Challenges still remain on three main fronts


Munima Sultana | Published: June 28, 2014 00:00:00 | Updated: November 30, 2024 06:01:00


Three major challenges still remain over construction of the Bus Rapid Transit (BRT) line from Gazipur to Airport despite the progress made in preparing its detailed design.
Sources said the most troubling challenge for the Tk 20.45 billion project, meant for easing sufferings of commuters on the route, lay in finalising the site for its depot in Gazipur and construction of a multimodal hub at the airport point.
Another challenge facing the Roads and Highways Department (RHD), the implementing agency for the mass-transport project, was over how to accommodate at least 65 existing routes that will overlap the Gazipur-Dhaka line.
Project insiders said though the consultant for the BRT project, known as Dhaka BRT, completed an interim design based on the depot location on the land of Bangladesh Telecommunications Company Limited (BTCL), a demand was now made to shift the depot further east of Gazipur city.
Sources said consultants for the Asian Development Bank-funded BRT project had initially suggested the depot site on the BTCL land.
An official said the RHD had also received five acres of land from the BTRC (Bangladesh Telecommunications Regulatory Commission).
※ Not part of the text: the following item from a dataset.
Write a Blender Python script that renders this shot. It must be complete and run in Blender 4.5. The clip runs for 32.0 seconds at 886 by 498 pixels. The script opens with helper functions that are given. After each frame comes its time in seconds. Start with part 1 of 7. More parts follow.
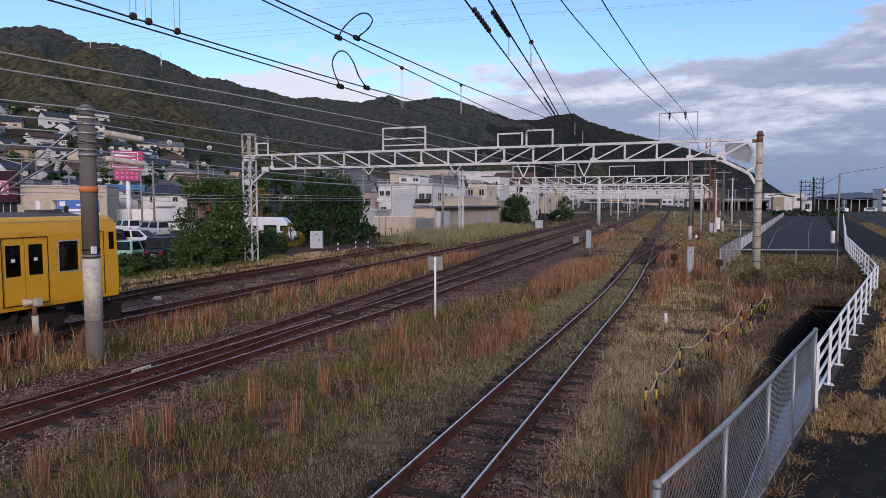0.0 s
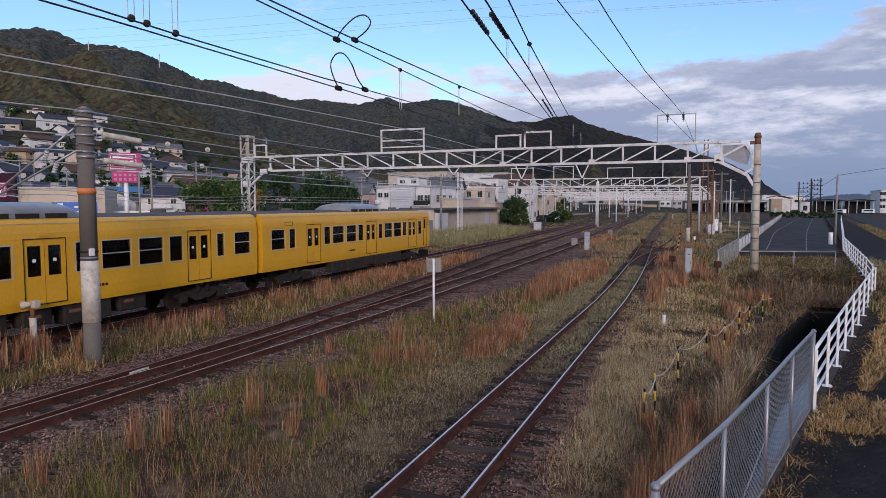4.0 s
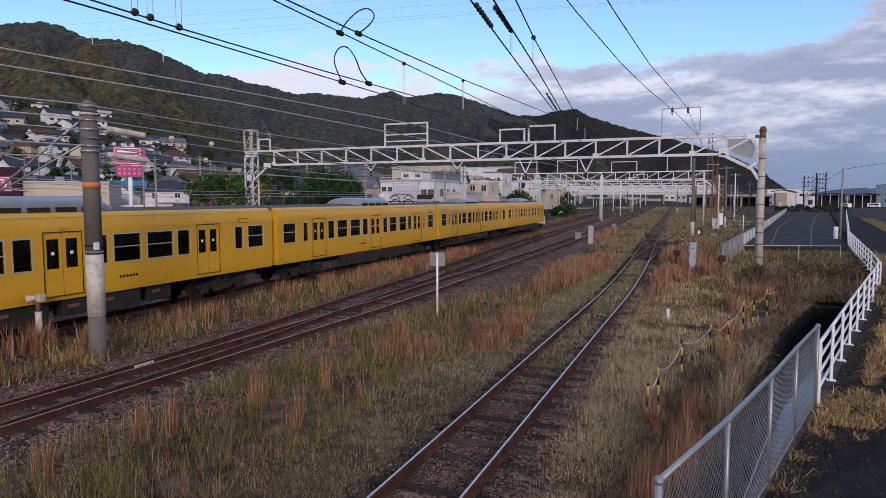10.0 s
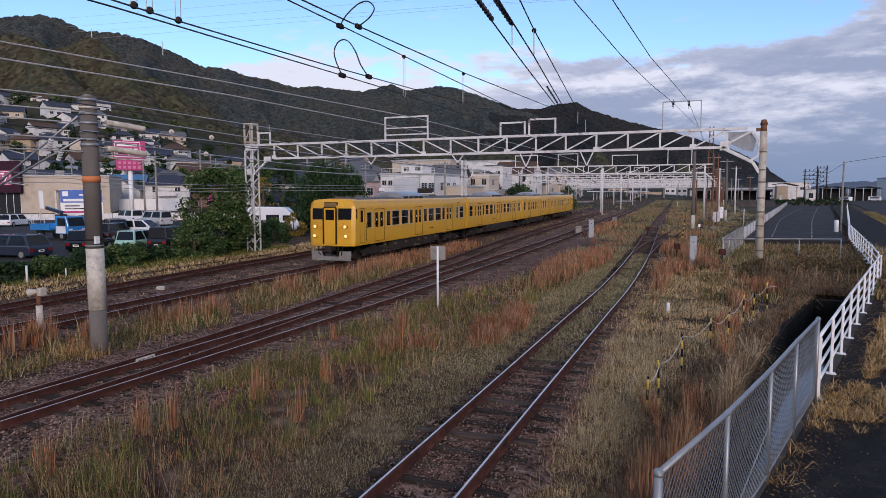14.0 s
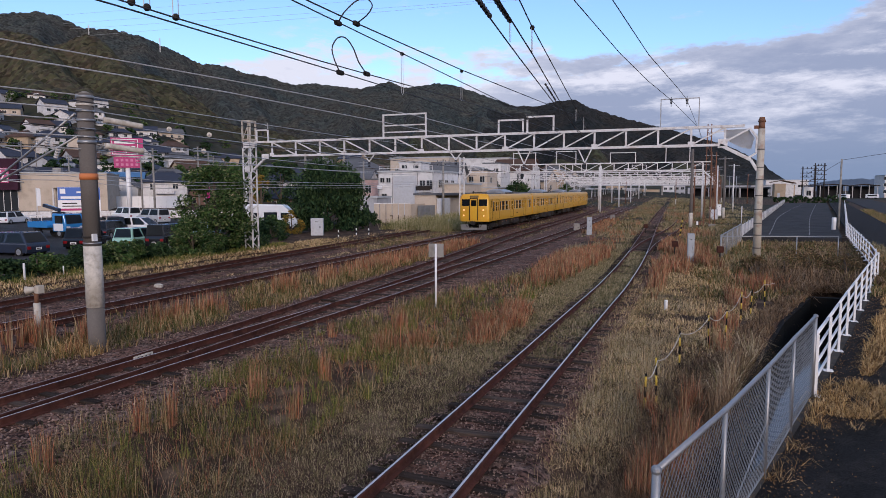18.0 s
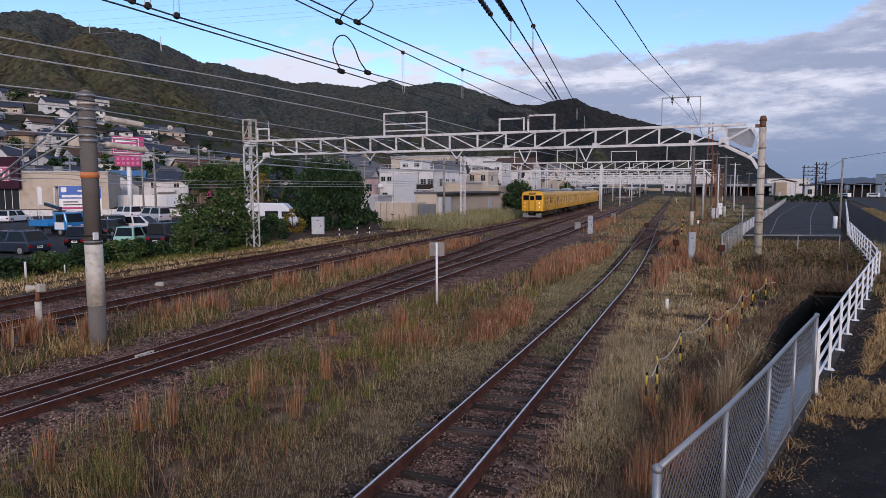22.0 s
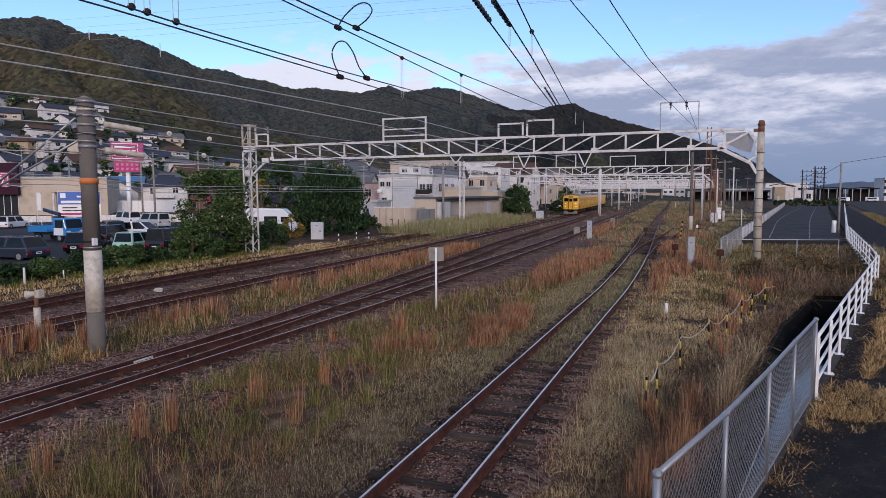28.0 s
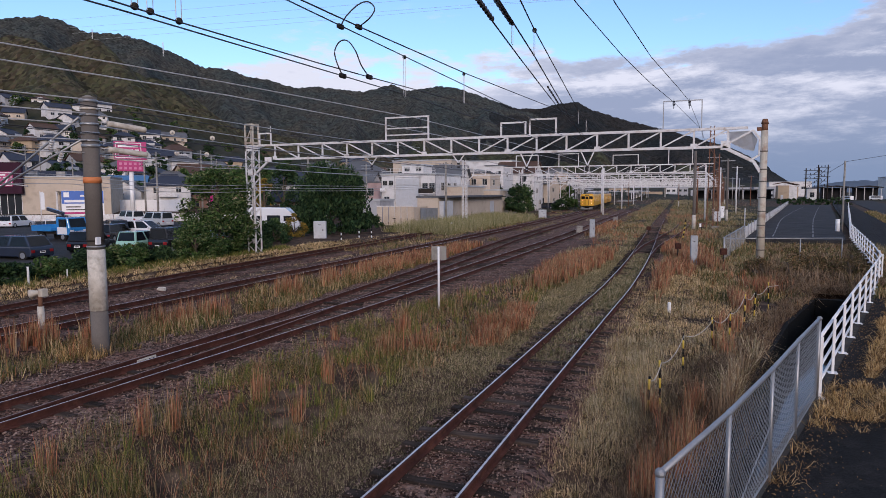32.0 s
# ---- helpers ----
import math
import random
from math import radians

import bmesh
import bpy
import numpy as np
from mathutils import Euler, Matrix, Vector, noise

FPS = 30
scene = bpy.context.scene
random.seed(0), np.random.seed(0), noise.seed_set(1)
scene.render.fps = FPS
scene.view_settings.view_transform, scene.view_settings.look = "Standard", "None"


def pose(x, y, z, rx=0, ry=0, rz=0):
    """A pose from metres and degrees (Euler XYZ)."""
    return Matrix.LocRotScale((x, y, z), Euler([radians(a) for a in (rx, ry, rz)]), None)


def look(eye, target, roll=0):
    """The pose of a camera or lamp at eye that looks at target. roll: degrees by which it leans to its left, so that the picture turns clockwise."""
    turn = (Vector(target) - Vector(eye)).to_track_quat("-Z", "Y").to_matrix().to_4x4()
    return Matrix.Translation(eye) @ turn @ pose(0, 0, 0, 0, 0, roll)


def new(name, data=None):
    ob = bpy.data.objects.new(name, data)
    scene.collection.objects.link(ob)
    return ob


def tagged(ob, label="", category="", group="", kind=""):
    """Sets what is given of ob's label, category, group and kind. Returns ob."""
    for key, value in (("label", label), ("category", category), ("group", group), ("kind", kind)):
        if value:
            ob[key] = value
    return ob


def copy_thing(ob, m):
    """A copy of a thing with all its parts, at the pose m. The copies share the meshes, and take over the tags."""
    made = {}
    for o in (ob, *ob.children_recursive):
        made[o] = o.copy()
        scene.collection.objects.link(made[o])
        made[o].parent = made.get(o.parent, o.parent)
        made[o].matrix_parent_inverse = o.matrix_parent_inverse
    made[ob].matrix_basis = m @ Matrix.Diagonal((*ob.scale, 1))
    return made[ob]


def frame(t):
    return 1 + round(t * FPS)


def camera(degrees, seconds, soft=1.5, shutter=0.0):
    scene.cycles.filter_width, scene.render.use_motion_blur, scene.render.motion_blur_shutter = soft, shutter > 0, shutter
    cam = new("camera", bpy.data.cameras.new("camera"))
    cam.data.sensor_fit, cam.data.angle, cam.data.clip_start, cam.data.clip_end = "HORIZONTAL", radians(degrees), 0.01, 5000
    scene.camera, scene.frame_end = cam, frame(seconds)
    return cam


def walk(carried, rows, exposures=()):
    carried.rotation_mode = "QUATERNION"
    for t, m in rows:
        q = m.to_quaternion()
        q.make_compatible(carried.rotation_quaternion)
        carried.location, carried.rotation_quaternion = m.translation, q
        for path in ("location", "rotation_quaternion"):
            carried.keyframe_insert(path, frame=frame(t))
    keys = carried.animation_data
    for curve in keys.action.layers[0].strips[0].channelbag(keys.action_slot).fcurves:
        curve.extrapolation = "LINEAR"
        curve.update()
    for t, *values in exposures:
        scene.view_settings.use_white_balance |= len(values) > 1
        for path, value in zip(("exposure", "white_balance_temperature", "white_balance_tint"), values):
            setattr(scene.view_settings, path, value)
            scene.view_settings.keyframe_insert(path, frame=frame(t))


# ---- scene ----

But the local political leaders wanted the depot constructed on the eastern side of the Gazipur railway station.
They claimed that a technical college had long been planned on the BTCL land under the Gazipur Master Plan.
AKM Mozammel Haque, Member of Parliament from Gazipur-1 constituency and also Minister for Liberation War Affairs, officially raised the demand at a workshop organised by the RHD to present the interim report on the Dhaka BRT project at a city hotel Wednesday.
When asked, a senior project official said they were not aware of the demand until it was disclosed at the workshop. He thinks it will further delay the project and increase the project cost further, as a flyover would also be needed to be constructed to connect the line with the depot on the MP-proposed land.
Sources also said in the face of non-cooperation in setting up the multimodal hub at the airport point the RHD had involved the Prime Minister's Office (PMO) to overcome it.
They said a meeting on June 4 with the PM's principal secretary in chair could not decide on who would construct the multimodal hub and under what arrangement.
The Dhaka BRT has been planned to construct the bus transit line from Gazipur to Airport by setting the multimodal hub on the land of Bangladesh Railway under a public-private partnership arrangement. However, a conflict arose over the authority to construct it and the funding arrangement.
Officials said the project also faced the challenge of accommodating at least 65 existing routes buses. The RHD will either divert the routes elsewhere or accommodate those in the BRT dedicated line.
However, according to consultants, the BRT line will be equipped with 141 high passenger-capacity articulated buses and have 22 stations with the step for alighting from buses and pavement at the same level.
During the RHD workshop held Wednesday, Prof Jamilur Reza Chowdhury, an expert on the 20-year Strategic Transport Plan (STP) for the greater Dhaka City, also raised the point on proper coordination to make the dedicated bus lane successful.
He noted that the BRT system had been popular in many countries where its planning and designs were well done. Though the BRT system was launched in over 175 countries in the world, many countries, including India, could not make popular the service due to lapses in planning.
"The BRT project has to be built with a lot of care so that commuters' demands at all stages are met efficiently," he told the workshop.
Apart from the challenges, the consultants also raised issues including capacity building of the staff and appointing a managing director for the BRT company.
The ADB and two other financiers are financing the Dhaka BRT which will also have a 15.5-km grade road, a 4.5-km elevated road, an eight-lane bridge at Tongi and seven flyovers to be completed by 2016.
Bangladesh Bridges Authority (BBA) will assist the RHD in constructing the elevated part and the eight-lane bridge while the Local Government Engineering Department (LGED) will help build the depot in Gazipur.